[SOURCE MATERIAL]:
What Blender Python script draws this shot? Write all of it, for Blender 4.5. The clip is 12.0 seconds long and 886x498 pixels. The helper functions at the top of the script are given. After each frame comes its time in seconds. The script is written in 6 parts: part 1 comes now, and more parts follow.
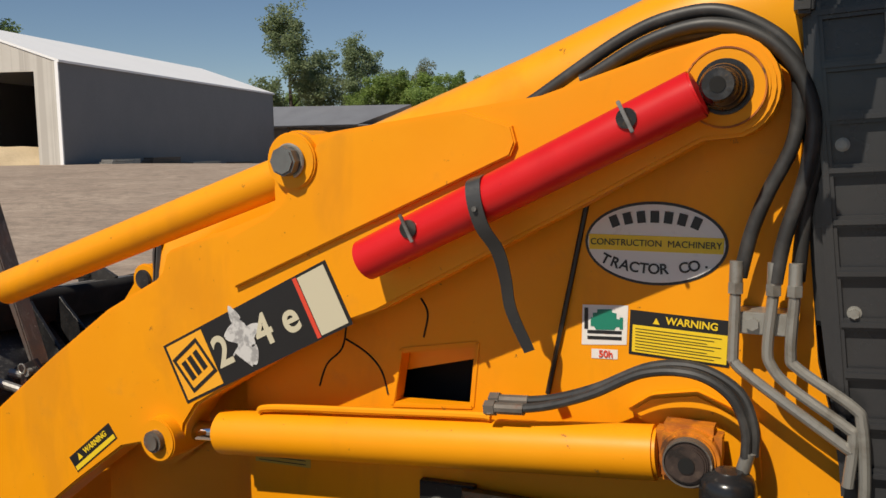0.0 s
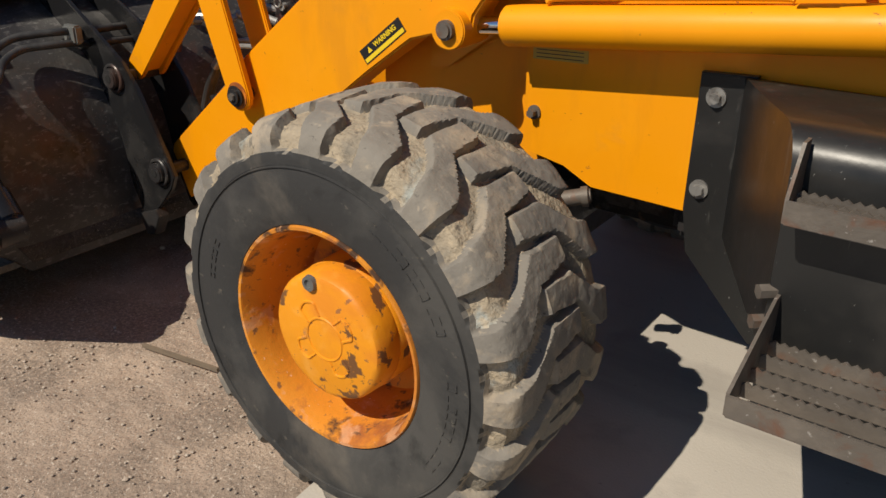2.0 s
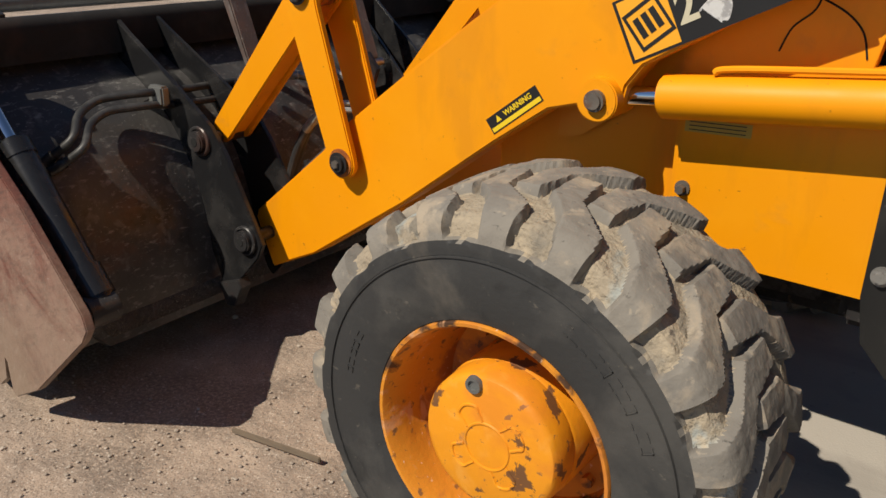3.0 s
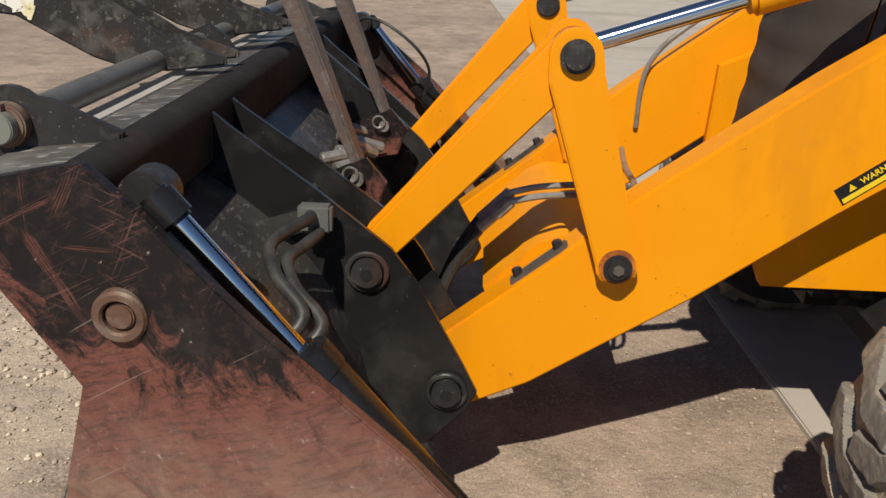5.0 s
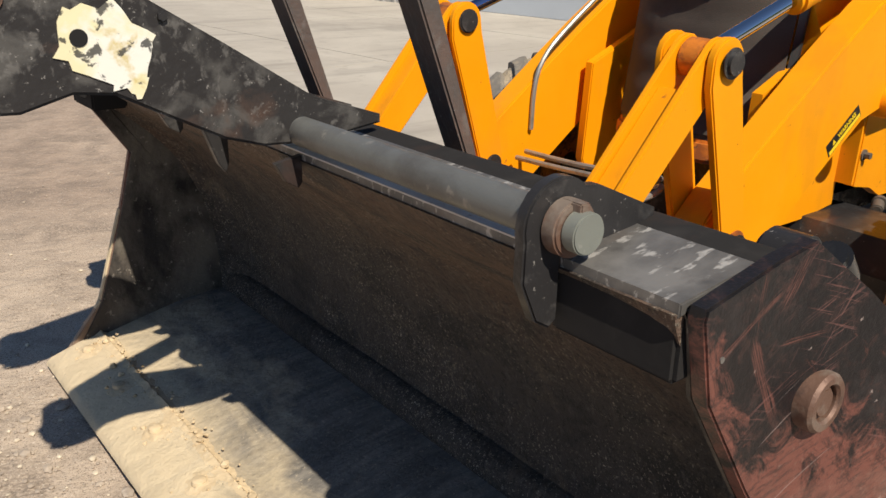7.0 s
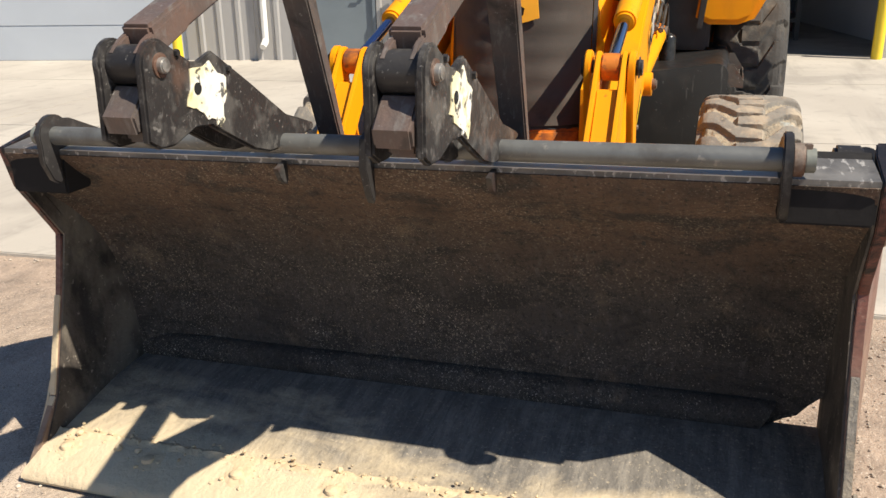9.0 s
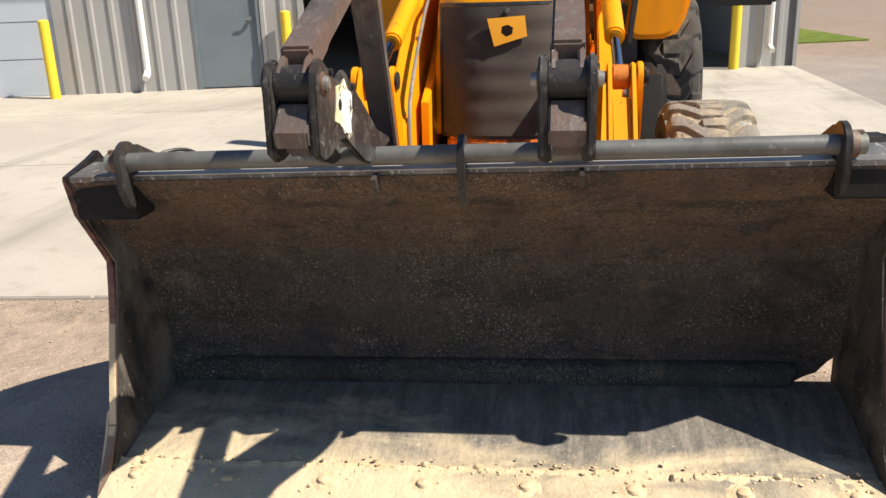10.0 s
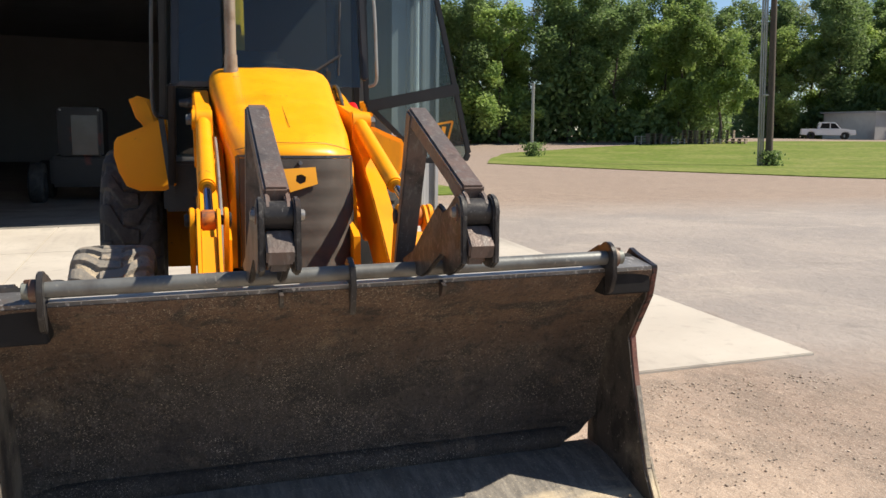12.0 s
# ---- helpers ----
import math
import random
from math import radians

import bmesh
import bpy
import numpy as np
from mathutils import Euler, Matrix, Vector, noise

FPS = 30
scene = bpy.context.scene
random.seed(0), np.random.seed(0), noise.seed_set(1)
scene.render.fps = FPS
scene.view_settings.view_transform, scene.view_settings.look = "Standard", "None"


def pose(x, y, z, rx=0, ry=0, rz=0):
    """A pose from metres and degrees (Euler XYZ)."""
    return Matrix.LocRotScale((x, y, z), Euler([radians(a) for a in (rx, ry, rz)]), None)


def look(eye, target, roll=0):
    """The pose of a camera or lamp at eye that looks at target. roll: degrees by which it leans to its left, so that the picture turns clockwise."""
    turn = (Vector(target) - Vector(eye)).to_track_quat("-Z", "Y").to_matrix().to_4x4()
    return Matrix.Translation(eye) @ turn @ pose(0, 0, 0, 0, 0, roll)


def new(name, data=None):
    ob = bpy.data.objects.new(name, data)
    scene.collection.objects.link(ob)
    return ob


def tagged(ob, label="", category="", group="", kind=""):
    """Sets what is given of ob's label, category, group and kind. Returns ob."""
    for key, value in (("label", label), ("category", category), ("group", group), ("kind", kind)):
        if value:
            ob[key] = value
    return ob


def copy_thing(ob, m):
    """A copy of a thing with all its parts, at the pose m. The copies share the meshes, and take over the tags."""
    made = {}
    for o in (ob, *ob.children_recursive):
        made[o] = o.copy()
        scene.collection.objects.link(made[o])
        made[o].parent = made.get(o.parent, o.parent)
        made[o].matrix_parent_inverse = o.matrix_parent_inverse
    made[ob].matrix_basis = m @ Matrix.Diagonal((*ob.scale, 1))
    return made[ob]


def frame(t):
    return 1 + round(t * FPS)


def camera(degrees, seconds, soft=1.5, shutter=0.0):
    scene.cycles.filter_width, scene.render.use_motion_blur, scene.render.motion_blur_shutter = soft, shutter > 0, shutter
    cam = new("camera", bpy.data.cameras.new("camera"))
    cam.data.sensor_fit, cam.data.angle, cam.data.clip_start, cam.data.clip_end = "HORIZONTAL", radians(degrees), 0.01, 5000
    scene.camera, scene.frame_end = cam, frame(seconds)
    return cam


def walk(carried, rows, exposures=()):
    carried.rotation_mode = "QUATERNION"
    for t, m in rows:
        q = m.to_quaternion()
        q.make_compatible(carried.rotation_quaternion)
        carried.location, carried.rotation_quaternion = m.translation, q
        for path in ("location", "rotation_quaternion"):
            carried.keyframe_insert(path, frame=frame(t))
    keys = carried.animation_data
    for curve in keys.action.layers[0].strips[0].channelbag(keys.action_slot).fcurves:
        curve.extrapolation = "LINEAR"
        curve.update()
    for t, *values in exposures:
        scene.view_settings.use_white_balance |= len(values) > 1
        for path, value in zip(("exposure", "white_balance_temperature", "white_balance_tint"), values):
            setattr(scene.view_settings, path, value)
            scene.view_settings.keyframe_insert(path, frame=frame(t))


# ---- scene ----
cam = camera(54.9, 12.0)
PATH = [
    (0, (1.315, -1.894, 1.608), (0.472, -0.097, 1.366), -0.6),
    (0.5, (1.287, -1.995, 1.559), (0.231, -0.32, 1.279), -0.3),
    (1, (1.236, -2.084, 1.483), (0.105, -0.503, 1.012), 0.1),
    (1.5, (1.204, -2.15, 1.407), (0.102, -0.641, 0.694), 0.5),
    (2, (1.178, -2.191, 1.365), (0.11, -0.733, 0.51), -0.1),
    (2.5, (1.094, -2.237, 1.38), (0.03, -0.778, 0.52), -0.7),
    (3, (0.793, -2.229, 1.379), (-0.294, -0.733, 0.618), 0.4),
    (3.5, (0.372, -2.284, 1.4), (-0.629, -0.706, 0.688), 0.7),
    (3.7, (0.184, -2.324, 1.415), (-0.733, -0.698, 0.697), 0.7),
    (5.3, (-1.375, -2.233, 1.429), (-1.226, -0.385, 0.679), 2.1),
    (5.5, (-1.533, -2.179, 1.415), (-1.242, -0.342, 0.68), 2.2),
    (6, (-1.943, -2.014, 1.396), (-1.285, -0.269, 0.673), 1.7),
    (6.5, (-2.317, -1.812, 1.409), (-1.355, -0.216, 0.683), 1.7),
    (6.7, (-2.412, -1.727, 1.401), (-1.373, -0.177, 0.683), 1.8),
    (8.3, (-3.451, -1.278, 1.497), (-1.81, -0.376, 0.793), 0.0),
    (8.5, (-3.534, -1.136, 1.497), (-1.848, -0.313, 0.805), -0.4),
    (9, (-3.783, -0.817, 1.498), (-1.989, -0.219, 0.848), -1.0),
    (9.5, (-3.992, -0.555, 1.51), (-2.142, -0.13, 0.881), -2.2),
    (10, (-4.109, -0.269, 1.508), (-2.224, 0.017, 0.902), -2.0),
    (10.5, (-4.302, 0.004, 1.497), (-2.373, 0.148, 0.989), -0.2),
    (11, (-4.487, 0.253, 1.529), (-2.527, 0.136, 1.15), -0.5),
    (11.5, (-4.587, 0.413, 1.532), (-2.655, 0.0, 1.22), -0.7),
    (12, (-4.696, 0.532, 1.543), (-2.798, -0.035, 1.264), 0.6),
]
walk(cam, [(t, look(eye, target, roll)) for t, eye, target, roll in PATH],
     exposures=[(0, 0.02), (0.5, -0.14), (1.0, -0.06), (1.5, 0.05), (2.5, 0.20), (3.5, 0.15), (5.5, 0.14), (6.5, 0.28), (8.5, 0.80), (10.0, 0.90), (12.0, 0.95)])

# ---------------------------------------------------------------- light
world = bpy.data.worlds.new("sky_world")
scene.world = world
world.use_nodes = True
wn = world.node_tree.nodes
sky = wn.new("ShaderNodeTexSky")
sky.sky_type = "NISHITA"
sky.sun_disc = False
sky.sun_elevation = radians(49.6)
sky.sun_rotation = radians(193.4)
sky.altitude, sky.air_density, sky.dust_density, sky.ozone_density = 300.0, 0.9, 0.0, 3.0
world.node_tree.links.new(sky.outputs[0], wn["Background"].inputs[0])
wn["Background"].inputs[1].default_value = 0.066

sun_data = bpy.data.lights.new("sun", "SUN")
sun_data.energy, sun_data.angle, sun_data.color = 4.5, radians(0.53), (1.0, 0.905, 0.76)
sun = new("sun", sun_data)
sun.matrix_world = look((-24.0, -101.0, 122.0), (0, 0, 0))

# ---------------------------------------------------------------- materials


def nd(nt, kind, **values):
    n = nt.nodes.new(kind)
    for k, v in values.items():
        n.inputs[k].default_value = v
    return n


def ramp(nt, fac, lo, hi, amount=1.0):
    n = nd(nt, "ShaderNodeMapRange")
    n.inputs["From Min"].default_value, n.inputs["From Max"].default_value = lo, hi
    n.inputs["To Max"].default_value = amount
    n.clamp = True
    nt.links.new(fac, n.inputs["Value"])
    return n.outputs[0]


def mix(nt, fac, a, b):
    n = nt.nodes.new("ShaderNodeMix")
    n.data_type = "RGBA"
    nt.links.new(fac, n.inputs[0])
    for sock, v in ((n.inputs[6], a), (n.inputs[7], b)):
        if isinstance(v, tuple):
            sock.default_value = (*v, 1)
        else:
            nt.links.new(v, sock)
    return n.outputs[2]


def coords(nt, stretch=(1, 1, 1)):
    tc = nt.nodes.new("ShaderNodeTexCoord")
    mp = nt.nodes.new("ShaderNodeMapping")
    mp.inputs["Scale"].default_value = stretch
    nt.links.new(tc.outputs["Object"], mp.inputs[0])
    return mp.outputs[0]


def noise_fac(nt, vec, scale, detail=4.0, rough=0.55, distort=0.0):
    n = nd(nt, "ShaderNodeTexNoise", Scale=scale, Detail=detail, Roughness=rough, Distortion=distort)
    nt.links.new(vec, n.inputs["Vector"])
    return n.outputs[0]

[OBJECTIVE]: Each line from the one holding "return 1 + round(t * FPS)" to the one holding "carried.keyframe_insert(path, frame=frame(t))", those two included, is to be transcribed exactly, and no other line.

[CORRECT OUTPUT]:
    return 1 + round(t * FPS)


def camera(degrees, seconds, soft=1.5, shutter=0.0):
    scene.cycles.filter_width, scene.render.use_motion_blur, scene.render.motion_blur_shutter = soft, shutter > 0, shutter
    cam = new("camera", bpy.data.cameras.new("camera"))
    cam.data.sensor_fit, cam.data.angle, cam.data.clip_start, cam.data.clip_end = "HORIZONTAL", radians(degrees), 0.01, 5000
    scene.camera, scene.frame_end = cam, frame(seconds)
    return cam


def walk(carried, rows, exposures=()):
    carried.rotation_mode = "QUATERNION"
    for t, m in rows:
        q = m.to_quaternion()
        q.make_compatible(carried.rotation_quaternion)
        carried.location, carried.rotation_quaternion = m.translation, q
        for path in ("location", "rotation_quaternion"):
            carried.keyframe_insert(path, frame=frame(t))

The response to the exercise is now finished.